Maintenance on farm vehicles is often overlooked
A farm truck is often one of the most valuable pieces of equipment a producer has at their disposal.
Many farm trucks are used daily and are an integral part of chores. Despite their importance, sometimes maintenance on these vehicles falls by the wayside. When caring for livestock daily, it is easy to forget that trucks need care sometimes too.
Following a few tips can make a farm truck’s performance improve and keep it on the road longer.
Perform Routine Maintenance
Producers will want to pay attention to the mileage or hours on their vehicle to know when maintenance is required. Newer truck models have warning and indicator lights to alert the user of repairs or servicing needs.

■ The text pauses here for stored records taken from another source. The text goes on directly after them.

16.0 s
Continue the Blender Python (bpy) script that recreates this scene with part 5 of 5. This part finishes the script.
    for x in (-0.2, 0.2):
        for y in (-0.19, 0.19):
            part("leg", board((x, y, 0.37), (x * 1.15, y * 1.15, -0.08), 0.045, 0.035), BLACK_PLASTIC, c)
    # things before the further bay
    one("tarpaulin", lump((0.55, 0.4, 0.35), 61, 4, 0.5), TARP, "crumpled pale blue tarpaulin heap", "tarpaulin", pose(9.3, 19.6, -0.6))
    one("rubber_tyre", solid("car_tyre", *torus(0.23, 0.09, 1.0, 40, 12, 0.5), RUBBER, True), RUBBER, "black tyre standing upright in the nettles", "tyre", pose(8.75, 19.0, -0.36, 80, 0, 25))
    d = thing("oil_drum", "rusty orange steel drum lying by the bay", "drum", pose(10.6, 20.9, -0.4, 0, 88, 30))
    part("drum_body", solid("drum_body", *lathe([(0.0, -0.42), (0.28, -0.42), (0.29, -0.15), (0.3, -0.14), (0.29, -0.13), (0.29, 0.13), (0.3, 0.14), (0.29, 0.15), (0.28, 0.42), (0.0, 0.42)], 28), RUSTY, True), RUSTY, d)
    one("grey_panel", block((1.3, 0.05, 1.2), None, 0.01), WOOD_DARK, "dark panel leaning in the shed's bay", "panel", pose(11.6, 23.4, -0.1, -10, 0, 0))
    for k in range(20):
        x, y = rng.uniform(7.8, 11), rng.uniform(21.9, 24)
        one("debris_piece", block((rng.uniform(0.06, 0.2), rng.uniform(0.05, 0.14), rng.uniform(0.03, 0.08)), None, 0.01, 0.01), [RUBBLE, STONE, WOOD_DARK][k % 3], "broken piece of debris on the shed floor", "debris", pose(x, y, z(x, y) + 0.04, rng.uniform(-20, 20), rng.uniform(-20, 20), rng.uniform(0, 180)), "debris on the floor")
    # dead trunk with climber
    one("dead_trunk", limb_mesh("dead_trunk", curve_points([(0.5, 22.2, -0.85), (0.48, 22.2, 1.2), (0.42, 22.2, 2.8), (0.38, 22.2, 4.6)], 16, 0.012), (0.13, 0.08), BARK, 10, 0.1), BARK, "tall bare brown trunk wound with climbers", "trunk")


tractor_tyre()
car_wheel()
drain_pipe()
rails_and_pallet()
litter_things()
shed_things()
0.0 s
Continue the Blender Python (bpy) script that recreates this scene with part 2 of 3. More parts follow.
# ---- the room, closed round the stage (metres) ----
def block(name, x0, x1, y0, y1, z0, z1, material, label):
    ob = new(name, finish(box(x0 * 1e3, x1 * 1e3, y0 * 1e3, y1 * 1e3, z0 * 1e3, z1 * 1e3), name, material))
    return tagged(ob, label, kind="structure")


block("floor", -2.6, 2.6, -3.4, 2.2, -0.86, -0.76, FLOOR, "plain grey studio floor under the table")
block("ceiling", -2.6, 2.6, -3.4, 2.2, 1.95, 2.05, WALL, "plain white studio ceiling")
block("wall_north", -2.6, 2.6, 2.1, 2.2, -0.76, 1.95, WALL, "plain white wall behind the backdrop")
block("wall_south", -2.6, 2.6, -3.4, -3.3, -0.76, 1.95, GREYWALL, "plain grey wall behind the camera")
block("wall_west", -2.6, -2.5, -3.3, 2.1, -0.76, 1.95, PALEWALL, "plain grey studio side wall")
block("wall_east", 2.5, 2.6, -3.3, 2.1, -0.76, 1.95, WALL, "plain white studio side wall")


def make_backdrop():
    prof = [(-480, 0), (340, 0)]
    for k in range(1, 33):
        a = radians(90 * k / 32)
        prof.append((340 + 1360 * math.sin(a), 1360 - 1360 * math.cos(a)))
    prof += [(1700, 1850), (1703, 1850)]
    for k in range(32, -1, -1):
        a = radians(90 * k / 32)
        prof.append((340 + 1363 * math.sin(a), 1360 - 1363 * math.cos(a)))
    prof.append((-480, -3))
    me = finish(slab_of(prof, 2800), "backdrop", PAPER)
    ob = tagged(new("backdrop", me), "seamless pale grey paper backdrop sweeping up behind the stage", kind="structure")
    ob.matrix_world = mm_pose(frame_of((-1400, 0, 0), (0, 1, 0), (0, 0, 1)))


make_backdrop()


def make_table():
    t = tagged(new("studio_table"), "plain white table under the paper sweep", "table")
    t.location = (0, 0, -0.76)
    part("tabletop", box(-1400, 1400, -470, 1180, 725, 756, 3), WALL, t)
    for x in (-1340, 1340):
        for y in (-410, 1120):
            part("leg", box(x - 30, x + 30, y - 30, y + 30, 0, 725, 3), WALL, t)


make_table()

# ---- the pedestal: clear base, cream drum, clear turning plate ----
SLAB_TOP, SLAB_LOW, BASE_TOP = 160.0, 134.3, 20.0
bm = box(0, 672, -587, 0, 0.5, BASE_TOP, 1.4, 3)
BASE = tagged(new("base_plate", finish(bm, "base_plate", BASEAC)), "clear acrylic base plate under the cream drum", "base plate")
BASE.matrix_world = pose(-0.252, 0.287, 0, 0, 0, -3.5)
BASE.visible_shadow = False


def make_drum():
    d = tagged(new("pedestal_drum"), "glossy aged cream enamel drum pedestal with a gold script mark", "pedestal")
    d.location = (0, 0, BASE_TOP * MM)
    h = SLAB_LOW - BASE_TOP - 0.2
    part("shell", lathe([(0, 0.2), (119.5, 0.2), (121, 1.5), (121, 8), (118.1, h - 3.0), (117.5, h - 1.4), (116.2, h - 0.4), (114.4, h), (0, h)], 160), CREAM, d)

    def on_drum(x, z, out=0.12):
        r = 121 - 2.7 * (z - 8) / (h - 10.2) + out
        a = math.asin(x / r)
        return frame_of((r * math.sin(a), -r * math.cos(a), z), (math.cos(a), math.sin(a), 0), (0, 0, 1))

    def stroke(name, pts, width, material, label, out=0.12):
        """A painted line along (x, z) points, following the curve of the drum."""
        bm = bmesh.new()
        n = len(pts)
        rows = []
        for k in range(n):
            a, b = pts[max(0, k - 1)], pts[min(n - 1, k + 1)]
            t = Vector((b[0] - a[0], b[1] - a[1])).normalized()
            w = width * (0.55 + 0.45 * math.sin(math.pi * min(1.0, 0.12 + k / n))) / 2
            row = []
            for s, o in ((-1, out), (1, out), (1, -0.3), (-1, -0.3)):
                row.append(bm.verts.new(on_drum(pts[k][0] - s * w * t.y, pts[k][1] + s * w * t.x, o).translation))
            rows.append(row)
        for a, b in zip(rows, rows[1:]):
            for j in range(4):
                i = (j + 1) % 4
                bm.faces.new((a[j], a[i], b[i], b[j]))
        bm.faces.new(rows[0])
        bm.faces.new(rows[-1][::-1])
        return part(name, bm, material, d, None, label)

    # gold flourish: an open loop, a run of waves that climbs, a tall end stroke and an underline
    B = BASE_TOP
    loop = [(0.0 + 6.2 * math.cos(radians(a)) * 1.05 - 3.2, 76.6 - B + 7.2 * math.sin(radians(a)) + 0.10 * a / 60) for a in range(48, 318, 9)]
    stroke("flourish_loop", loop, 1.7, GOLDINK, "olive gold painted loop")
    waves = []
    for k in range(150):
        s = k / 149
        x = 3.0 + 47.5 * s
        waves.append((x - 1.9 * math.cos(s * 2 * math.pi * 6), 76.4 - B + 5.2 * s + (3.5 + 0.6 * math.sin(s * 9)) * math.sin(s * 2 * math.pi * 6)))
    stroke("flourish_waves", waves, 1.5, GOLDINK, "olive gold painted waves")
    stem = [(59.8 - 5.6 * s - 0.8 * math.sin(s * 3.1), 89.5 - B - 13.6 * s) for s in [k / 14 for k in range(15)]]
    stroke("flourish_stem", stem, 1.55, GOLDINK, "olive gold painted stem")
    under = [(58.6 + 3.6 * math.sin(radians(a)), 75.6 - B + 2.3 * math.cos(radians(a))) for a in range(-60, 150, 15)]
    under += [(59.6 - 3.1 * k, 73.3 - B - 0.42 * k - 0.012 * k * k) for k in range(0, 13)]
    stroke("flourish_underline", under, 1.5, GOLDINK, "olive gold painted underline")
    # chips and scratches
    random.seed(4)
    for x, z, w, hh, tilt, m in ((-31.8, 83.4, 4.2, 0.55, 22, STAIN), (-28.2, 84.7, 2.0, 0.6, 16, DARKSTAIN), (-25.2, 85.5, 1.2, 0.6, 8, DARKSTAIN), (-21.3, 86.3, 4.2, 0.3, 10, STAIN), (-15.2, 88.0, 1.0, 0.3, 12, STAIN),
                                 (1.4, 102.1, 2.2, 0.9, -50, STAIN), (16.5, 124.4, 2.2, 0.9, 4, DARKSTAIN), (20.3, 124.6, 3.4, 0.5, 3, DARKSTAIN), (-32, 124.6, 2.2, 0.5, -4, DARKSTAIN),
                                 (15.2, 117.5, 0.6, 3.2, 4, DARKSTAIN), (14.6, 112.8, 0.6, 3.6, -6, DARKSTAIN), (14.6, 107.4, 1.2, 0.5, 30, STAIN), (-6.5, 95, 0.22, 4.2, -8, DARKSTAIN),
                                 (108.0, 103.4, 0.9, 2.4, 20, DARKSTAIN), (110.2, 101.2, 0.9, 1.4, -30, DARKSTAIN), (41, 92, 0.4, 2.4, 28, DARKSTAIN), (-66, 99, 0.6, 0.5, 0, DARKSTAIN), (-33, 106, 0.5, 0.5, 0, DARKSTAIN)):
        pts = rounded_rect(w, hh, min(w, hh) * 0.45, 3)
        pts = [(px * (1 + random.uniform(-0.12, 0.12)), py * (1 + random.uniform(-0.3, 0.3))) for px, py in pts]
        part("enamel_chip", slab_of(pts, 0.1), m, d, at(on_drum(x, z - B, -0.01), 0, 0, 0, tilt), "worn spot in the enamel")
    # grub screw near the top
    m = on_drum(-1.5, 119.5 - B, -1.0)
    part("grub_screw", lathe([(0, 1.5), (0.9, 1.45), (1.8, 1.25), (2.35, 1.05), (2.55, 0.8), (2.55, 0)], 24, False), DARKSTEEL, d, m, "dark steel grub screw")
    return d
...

If a farm vehicle has warranties of any kind, routine maintenance will reduce the risk of invalidating warranties, which can make a big difference if a part wears out or breaks and needs replaced.
While maintenance and servicing are important year round, Mark Hanshaw, truck and trailer sales associate with Wood Motor Company, explained these tasks are especially important heading into winter as producers fire up hay trucks to feed their stock.
“Make sure it is ready to go before you need it,” he advised.
Hanshaw encouraged producers to check over the electrical systems, replace all filters, check battery cables for corrosion, check the air pressure on the tires and ensure appropriate fluid levels.
Radiators should be checked, and on older vehicles, Hanshaw recommended flushing as part of winter servicing. He also noted that rodent damage on vehicles has been a notable issue within the past couple of years. Producers will want to do a very thorough check under the hood for signs of mice, rats, and squirrels and perhaps, Hanshaw suggested, recruit a couple of barn cats.
Check Things Over
Outside of routine maintenance, a quick once-over of a farm truck a few times a week can help catch small issues before they create larger ones. Pay attention to the lights on the dash, walk around the vehicle and observe the tires, pop the hood and look for any leaks or cracks.
Try to Reduce Wear and Tear
Farm trucks are typically quite tough, but just because they can do something does not mean they should. If it is an option to avoid driving over an exceedingly rough area, or if a trailer load can be made a little lighter, do so.
Being gentler with a vehicle when possible will make it hold up better for when it is not.